Mr. Maude: I beg to move amendment 50, page 4, line 29, at end insert
'with a fiduciary responsibility to spend taxpayers' money responsibly.'.The civil service code and its entrenchment in statute is the central part of the civil service portion of the Bill. It is extremely important; we strongly support it. In a way, clause 7, which sets out some minimum requirements for that code, is the heart of this part of the Bill. We strongly support the values promoted here-integrity, honesty, objectivity and political impartiality. I am conscious that because the provision is so important, there is a danger of wanting constantly to add bells and whistles as if it were a Christmas tree, but we believe that a further minimum requirement should be added.
As the Conservative party outlined in a paper, "It's Your Money", published in February this year, a fiduciary responsibility should be placed on civil servants. The
term generally means that someone trusted with the assets, wealth or well-being of a third party has a responsibility to manage them in the best interests of that third party.

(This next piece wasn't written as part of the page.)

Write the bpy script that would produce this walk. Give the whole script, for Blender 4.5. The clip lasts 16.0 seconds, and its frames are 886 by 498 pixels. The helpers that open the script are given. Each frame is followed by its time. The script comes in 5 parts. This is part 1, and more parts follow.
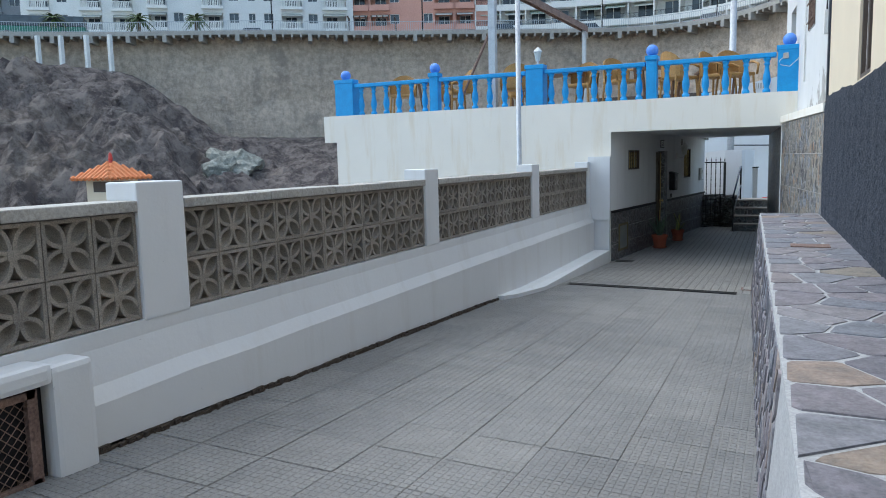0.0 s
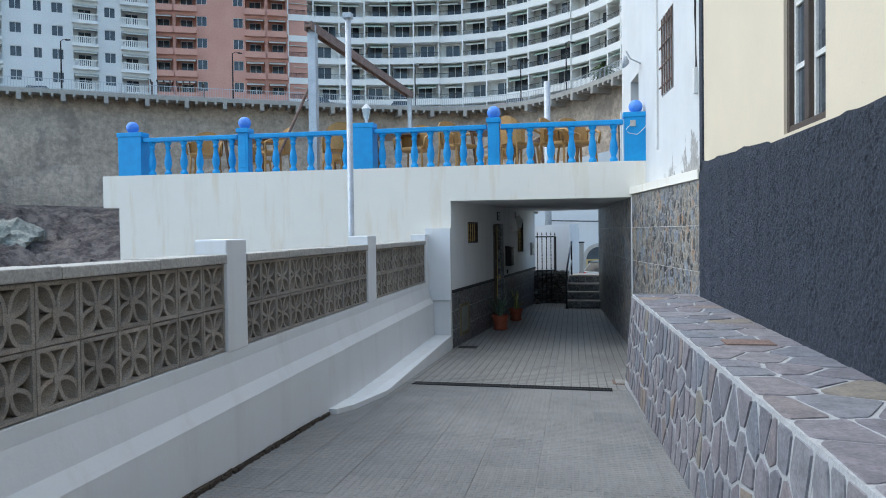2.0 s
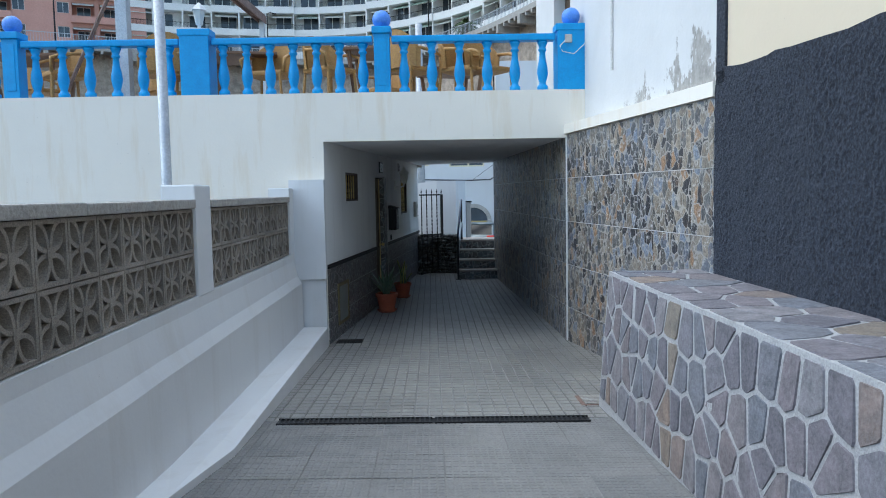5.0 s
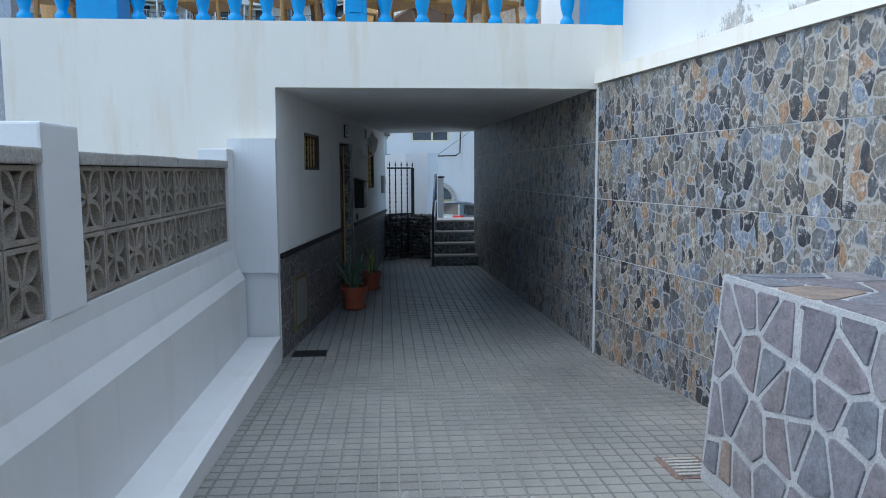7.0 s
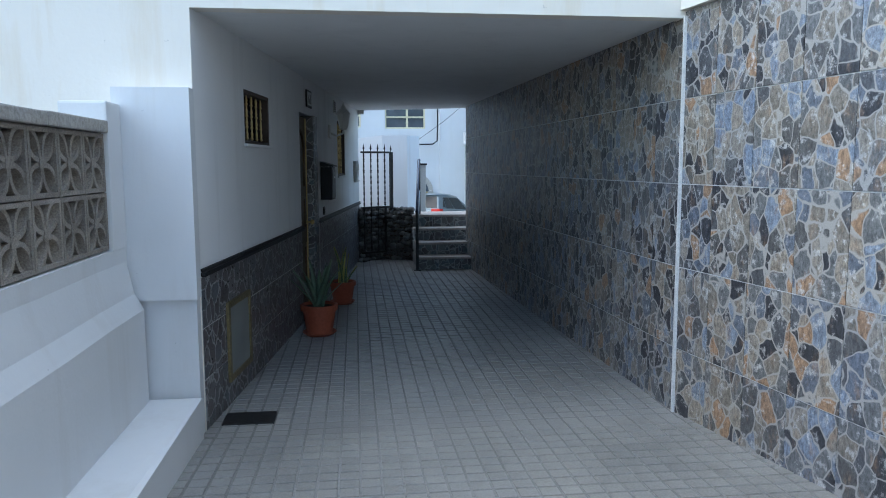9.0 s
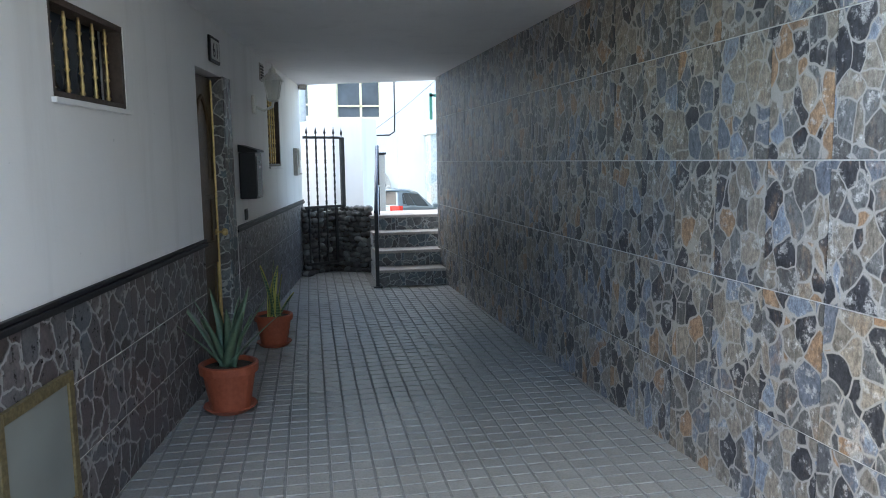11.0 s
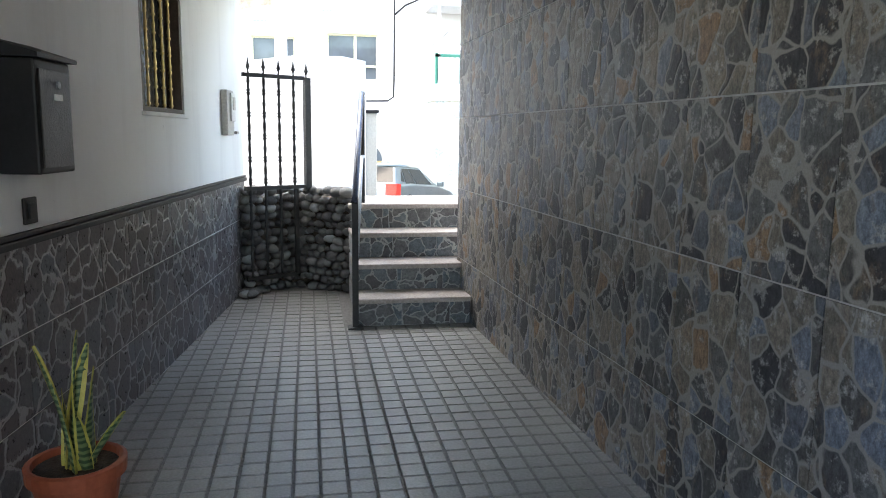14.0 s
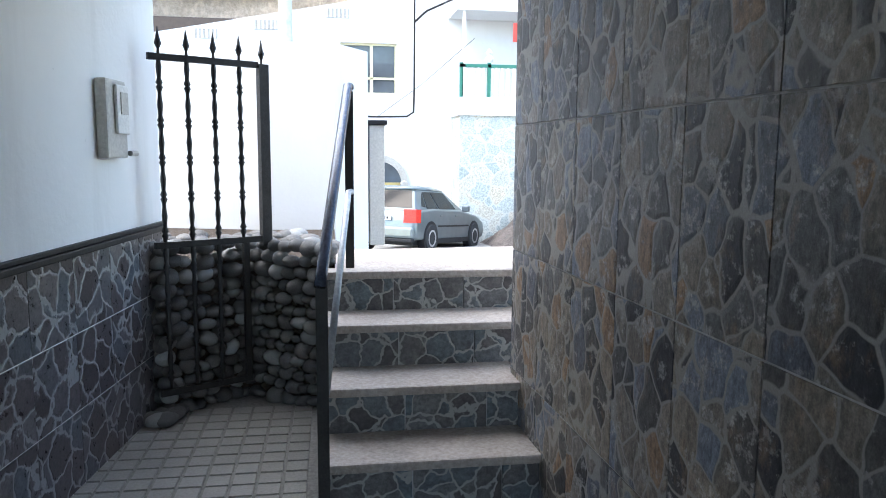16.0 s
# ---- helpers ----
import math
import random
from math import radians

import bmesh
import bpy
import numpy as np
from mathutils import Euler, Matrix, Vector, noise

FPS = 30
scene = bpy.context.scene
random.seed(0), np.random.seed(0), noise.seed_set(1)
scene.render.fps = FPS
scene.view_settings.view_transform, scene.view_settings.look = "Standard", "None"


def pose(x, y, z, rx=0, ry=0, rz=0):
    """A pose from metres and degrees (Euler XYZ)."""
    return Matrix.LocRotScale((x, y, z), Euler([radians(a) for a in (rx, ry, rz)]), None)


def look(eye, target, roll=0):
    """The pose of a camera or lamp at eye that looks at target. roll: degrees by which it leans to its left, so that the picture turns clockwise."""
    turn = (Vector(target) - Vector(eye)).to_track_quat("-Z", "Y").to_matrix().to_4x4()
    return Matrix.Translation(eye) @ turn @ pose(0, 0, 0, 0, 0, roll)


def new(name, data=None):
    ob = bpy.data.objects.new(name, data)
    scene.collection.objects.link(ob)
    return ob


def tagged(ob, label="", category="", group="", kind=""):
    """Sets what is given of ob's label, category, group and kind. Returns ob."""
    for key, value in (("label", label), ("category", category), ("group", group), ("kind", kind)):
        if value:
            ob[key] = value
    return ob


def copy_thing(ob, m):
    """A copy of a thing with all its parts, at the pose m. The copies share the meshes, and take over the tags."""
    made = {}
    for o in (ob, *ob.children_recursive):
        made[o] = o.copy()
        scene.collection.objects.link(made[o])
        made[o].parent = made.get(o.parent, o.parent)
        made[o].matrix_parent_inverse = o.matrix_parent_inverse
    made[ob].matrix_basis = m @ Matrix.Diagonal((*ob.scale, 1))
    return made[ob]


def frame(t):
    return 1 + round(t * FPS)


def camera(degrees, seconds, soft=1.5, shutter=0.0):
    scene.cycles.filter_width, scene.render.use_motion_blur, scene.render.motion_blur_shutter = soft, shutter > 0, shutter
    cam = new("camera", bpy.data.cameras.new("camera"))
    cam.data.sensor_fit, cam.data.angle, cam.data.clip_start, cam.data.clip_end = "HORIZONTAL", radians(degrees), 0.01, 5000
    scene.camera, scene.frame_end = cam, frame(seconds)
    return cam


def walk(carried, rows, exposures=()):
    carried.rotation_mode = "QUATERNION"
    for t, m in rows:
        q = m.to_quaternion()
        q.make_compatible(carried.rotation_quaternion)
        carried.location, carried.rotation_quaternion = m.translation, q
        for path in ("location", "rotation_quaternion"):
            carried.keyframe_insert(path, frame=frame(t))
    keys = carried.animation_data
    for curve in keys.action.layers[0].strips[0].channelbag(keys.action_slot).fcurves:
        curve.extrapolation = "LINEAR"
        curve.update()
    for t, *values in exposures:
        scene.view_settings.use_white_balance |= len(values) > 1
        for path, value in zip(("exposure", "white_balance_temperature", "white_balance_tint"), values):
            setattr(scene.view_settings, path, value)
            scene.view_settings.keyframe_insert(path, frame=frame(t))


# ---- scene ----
cam = camera(62.3, 16.0, 1.0)
METRES, EYE, TILT, LEAN, TURN = 17.5, 1.9, 0.0, 0.0, 24.7
ROWS = [
    (0.0, 0.0, 0.0, 0.0, -0.16, -6.81, 1.36),
    (0.5, -0.0047, 0.0259, -0.0, -5.18, -5.91, 0.95),
    (1.0, -0.0043, 0.0569, 0.0008, -9.02, -4.31, 0.93),
    (1.5, -0.0048, 0.0866, -0.0, -12.07, -2.89, 0.85),
    (2.0, 0.0006, 0.1182, -0.0023, -14.59, -1.32, 0.78),
    (2.5, 0.0037, 0.1458, -0.003, -16.33, 0.18, 0.7),
    (3.0, 0.0096, 0.1754, -0.0042, -18.08, 0.16, 0.74),
    (3.5, 0.0153, 0.2022, -0.0058, -20.28, -1.34, 0.89),
    (4.0, 0.0231, 0.2292, -0.0078, -22.5, -2.64, 1.06),
    (4.5, 0.0301, 0.26, -0.0082, -24.24, -3.58, 1.12),
    (7.0, 0.0697, 0.4046, -0.015, -29.2, -6.03, 0.25),
    (7.5, 0.0826, 0.4333, -0.0164, -29.94, -6.05, 0.13),
    (8.0, 0.0932, 0.4609, -0.0178, -30.36, -6.11, -0.08),
    (8.5, 0.1074, 0.4919, -0.0206, -30.76, -6.17, -0.07),
    (9.0, 0.12, 0.521, -0.0222, -31.51, -6.57, 0.18),
    (11.5, 0.1992, 0.6645, -0.0293, -35.62, -6.95, 0.59),
    (12.0, 0.2161, 0.6923, -0.0306, -35.96, -7.0, 0.29),
    (12.5, 0.2358, 0.7199, -0.0314, -35.8, -7.43, 0.07),
    (13.0, 0.2515, 0.747, -0.0331, -35.44, -7.68, -0.42),
    (13.5, 0.2699, 0.7737, -0.0342, -35.08, -8.29, -0.53),
    (14.0, 0.285, 0.8013, -0.0361, -35.04, -8.79, -0.74),
    (14.5, 0.3041, 0.8278, -0.0371, -34.93, -9.02, -0.36),
    (15.0, 0.3208, 0.8558, -0.0365, -34.5, -8.54, -0.3),
    (15.5, 0.3403, 0.8835, -0.035, -33.66, -7.85, -0.36),
    (16.0, 0.3568, 0.9122, -0.0355, -33.31, -7.4, -0.44),
]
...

We believe that that is essentially at the heart of much of what the civil service does, and we would like to see it enshrined in the code.
We believe that all employees in the public sector should abide by the principles of fiduciary responsibility, but the proposed code does not cover the full spectrum of people employed by the state. We discussed in the context of clause 1 the lack of a definition about who is covered. Many contract workers, agency temporary workers or employees of non-departmental public bodies are not covered by the civil service code. We propose that a separate code should be established for those employees, stressing the same fiduciary responsibility.
I stress that we do not propose this fiduciary responsibility in any hostile spirit to civil servants; rather, I would say, the reverse. I believe that this provision would provide protection for civil servants, especially if it were backed with the amendments and new clauses grouped together on clause 9, which would place an obligation on Ministers-building on a point made previously-to respect the civil service code. Of course, the ministerial code already does that, although it is not, as the hon. Member for Cambridge (David Howarth) rightly pointed out, entrenched in statute, but nor would the Bill achieve that.
Ministers have a duty to respect the civil service; they should respect not only its code of values, but its role in providing advice. Of course Ministers are not obliged to accept the advice of their civil servants, but they should surely always seek it, listen to it and make judgments after assessing it. When public money is spent badly or inefficiently, it is very often the consequence not of civil servants being lax, careless, inefficient or hopeless, but of them being forced to do things by unwise ministerial decision, often in the face of civil servants' advice.
I cited on Second Reading the example of the introduction of tax credits. It is now well attested that the then Chancellor, now the Prime Minister, was strongly advised by civil servants in both the Revenue and the Treasury that the way he proposed to proceed with tax credits would introduce serious risk of fraud and error, all of which came about. The advice was ignored and the result was a grave misuse of public money, not to mention the enormous human misery caused to hundreds of thousands of low-paid, hard-working people who found themselves required to pay back money that they had received in good faith. Those people thought that they were doing the right thing and obeying the law. The point about incorporating this fiduciary responsibility into the code of conduct is that if in those circumstances a Minister tells civil servants that they must go ahead and implement the policy regardless, against their own advice, there is at least some protection for those civil servants.
Mr. Gordon Prentice: Is that not already covered by the designation of permanent secretaries as accounting officers for the Departments for which they are responsible?
Mr. Maude: There is no harm in making that designation more explicit, and giving it some teeth by entrenching it in statute.